Aber auch das Wachsfiguren-Kabinett hat mittlerweile eine besondere Qualität als Sammlung von Zeitdokumenten zur Filmgeschichte. Die Wiedergabe der einzelnen Programme erzählt etwas davon, wie die Publikumsansprache für den jeweiligen Film damals ausgesehen hat und was dabei für mitteilenswert gehalten wurde. Die Sammlung selbst offenbart, das in der Zusammenstellung bis 1949 ein „gesamtdeutsches“ Filmschaffen vorgestellt wird und ab dann das Filmschaffen der DDR keine Rolle mehr spielt bzw. im geteilten Deutschland für die Illustrierte Film-Bühne spielen kann. Aber das DEFA-Schaffen bis 1950 wird in der Sammlung unter der Hand „eingemeindet“ in die westdeutsche Filmgeschichte.

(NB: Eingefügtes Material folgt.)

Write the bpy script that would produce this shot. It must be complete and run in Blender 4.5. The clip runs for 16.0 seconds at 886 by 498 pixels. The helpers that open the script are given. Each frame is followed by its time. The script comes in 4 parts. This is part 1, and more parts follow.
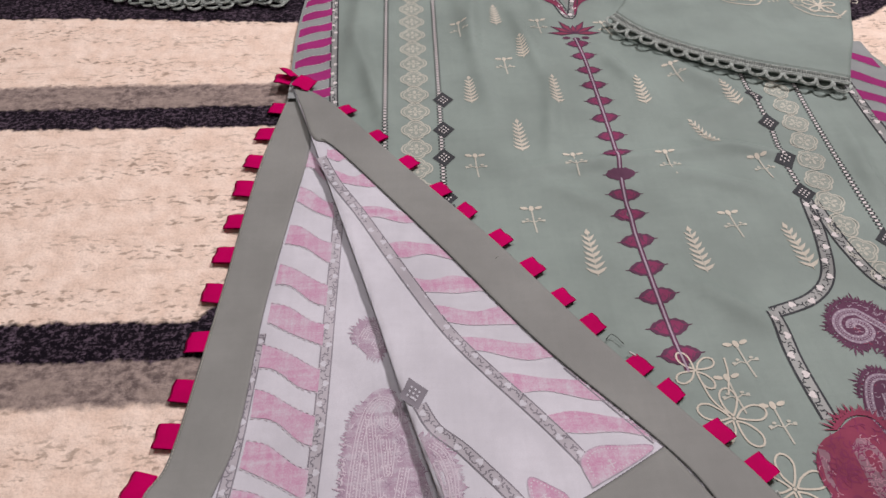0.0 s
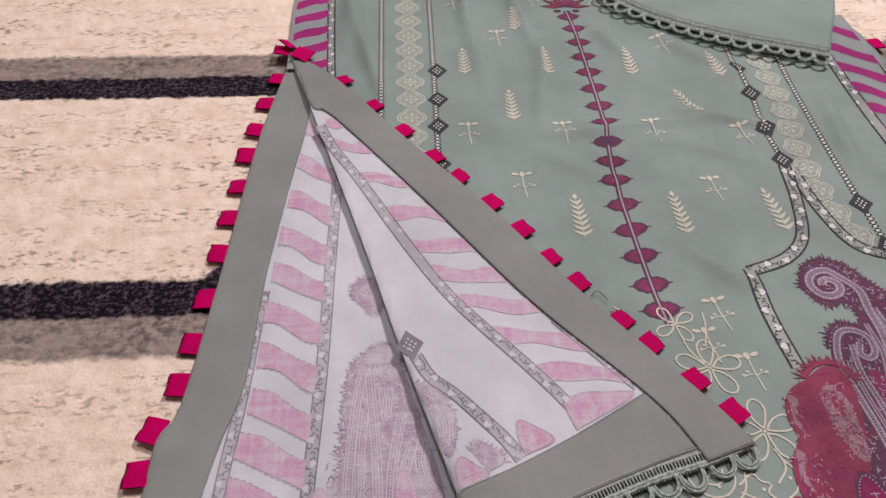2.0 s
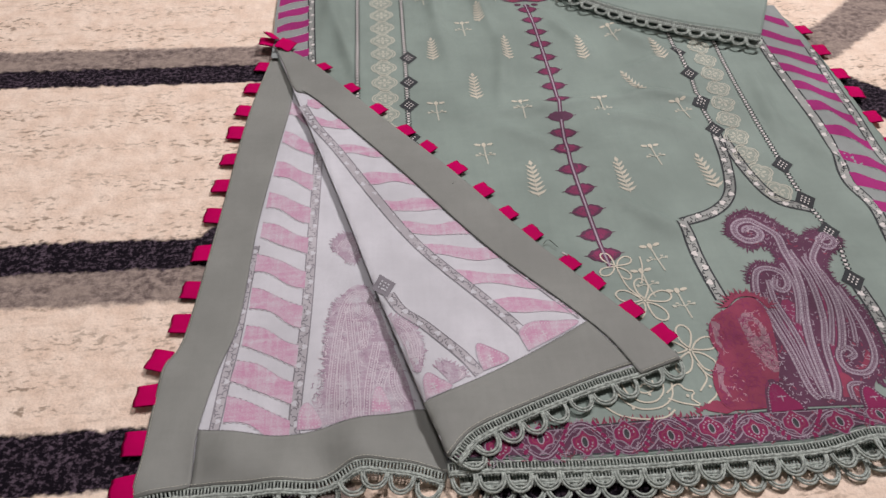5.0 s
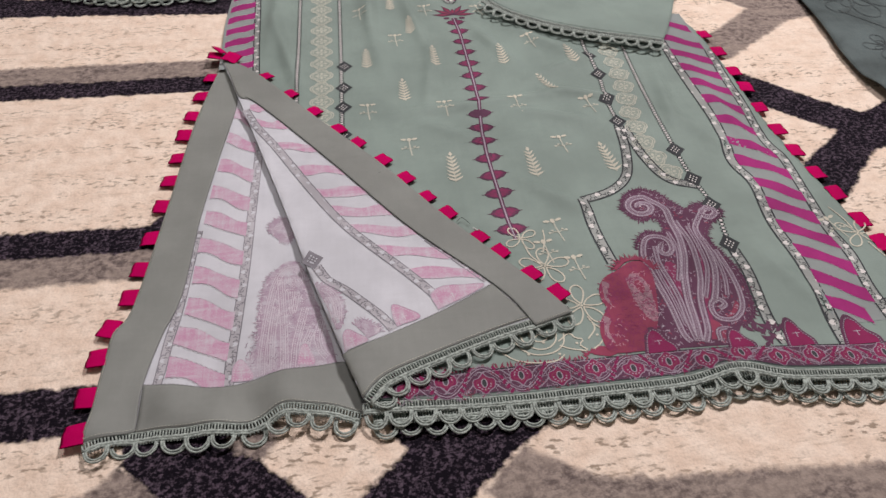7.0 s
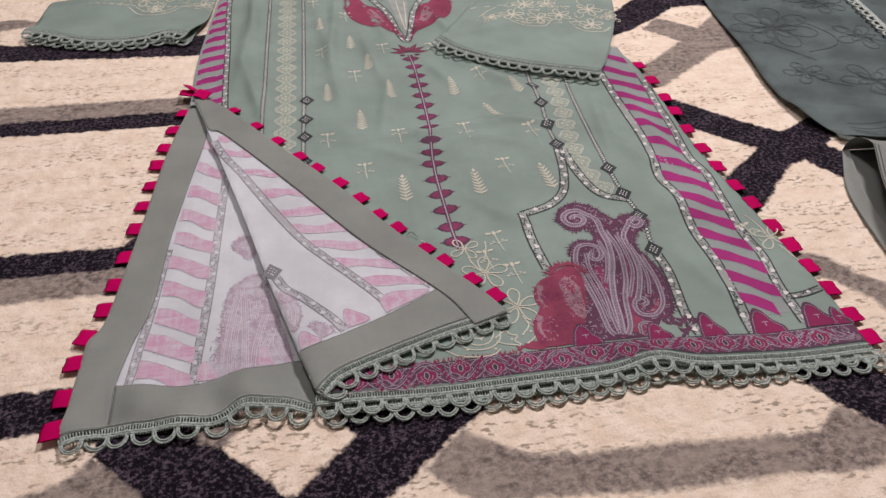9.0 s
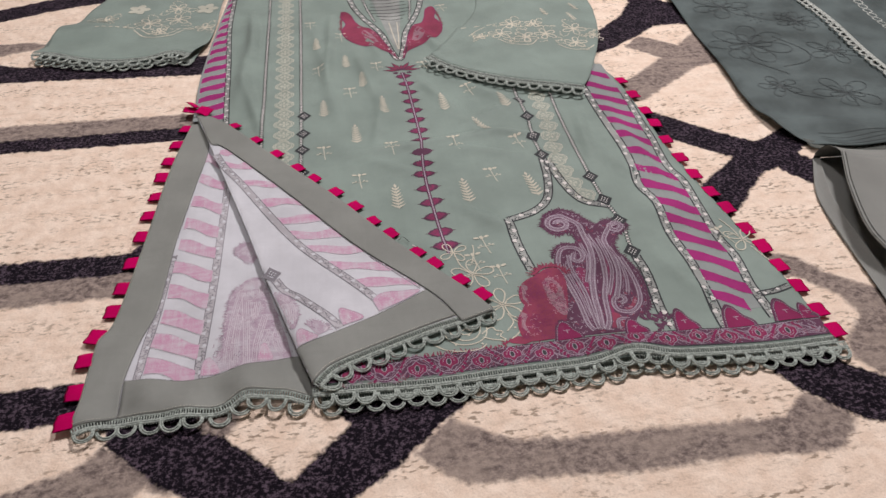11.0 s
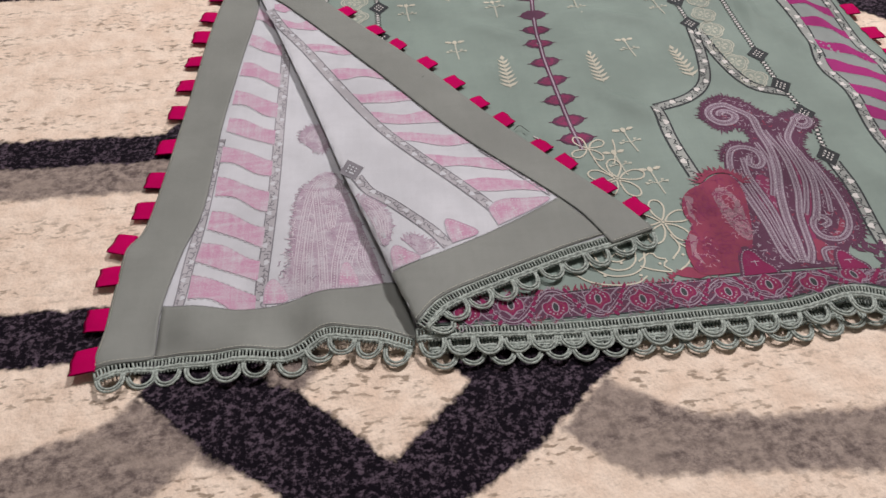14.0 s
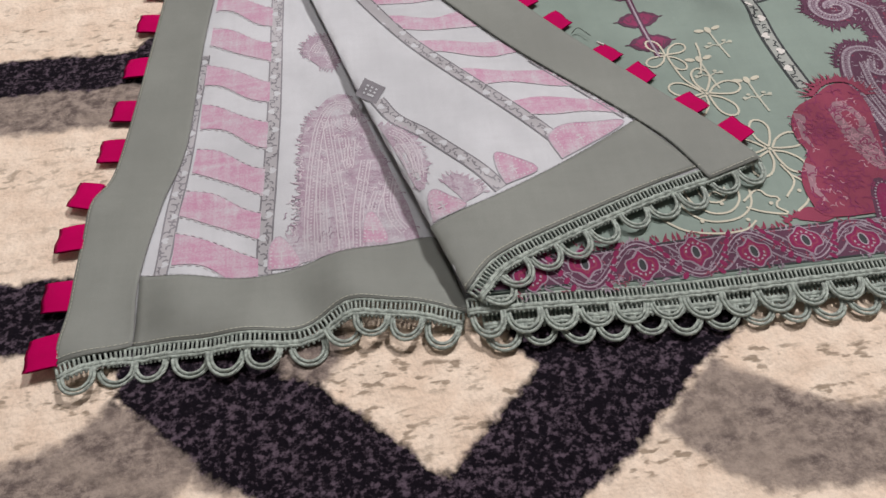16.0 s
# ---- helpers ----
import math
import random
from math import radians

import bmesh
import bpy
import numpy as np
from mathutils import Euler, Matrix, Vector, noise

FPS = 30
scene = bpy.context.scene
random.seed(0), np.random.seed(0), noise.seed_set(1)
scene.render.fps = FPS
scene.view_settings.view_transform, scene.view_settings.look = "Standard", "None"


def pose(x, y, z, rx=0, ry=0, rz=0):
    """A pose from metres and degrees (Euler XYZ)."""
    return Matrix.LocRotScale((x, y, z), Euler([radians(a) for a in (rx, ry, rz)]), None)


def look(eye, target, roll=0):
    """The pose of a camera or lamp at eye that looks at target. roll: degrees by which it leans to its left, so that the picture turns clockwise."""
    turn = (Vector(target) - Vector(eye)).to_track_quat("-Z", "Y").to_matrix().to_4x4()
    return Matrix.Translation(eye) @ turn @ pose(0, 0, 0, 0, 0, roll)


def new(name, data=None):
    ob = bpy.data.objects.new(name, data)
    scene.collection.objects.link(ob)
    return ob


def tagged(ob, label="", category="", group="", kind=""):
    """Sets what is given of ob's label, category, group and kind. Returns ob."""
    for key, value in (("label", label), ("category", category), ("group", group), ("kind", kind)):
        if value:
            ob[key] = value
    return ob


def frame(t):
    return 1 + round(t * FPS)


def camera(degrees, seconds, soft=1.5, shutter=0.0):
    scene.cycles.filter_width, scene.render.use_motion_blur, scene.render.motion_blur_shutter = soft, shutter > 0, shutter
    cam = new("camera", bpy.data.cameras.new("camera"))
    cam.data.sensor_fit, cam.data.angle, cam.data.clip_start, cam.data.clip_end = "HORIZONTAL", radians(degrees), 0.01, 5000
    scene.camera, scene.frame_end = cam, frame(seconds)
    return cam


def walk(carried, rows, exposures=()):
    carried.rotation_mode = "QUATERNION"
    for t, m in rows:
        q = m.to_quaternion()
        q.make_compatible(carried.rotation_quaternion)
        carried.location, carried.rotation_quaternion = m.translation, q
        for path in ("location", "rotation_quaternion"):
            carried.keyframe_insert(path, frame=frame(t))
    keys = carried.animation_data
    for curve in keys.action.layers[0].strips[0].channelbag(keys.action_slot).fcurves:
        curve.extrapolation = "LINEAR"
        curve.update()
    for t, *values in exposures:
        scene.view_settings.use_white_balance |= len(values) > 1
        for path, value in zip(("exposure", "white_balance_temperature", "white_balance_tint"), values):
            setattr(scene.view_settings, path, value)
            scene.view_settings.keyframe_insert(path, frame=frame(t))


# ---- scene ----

Von den „gräßlichen“ Filmen jener Zeit, die in diesem Sammelband aufgeführt werden, sind (bisher) 19 Filme in dieser Lernwerkstatt dokumentiert. Das ermöglicht unter filmgeschichtlicher Perspektive eine Auseinandersetzung mit Varianten der Filmwahrnehmung und so die Verifizierung der einen oder anderen Einschätzungen. Maria Schells Ausführung können wir auch als Reflexion über Veränderungen in der Filmwahrnehmung lesen und zugleich, sie beim Wort nehmen und die Filme als Ausdruck ihrer Zeit, als Quellen,  betrachten.